Secondo Maurizio Sacconi “il governo ha indicato correttamente la formulazione concordata che esplicitamente individua nell”indennizzo economico certo e crescente con l’anzianità di servizio”. Sacconi aggiunge che “vi è l’intesa che le fattispecie previste per i licenziamenti dovranno essere disegnate in modo così circoscritto e certo da non consentire discrezionalità alcuna al magistrato, in modo che i datori di lavoro abbiano quella prevedibilità dell’applicazione della norma che li può incoraggiare ad utilizzare i contratti a tempo indeterminato.
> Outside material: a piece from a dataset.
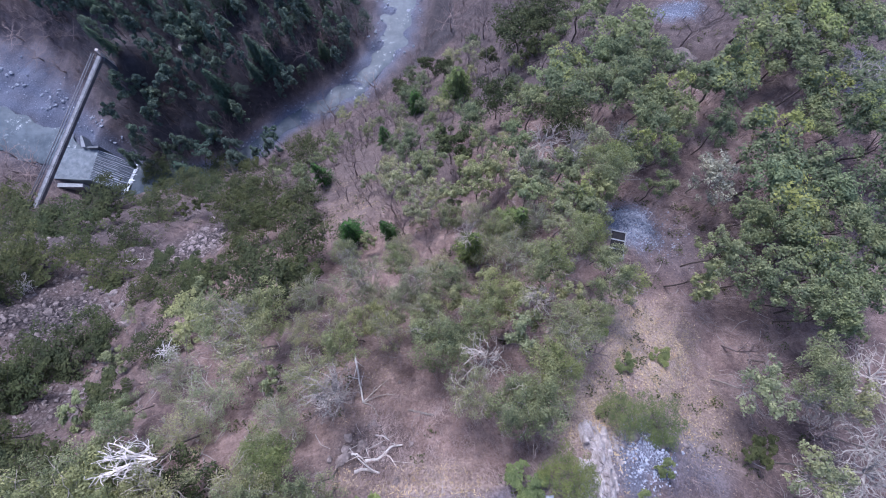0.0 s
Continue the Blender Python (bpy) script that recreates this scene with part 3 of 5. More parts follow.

Ora dobbiamo fare presto”.

Da Bari arriva anche il commento della segretaria della Cgil, Susanna Camusso: “Come sempre per poter dare delle valutazioni concrete bisognerebbe vedere dei testi. Mi pare però che ci sia un sostanziale accanimento rispetto all’idea che bisogna ridimensionare sempre di più la funzione dell’articolo 18”. Inoltre, “quella modalità con cui lo si sta definendo fa venire meno l’inversione dell’onere della prova e carichi sul lavoratore anche la necessità di provare di essere stato discriminato. Quindi ci pare difficile dare un giudizio positivo”.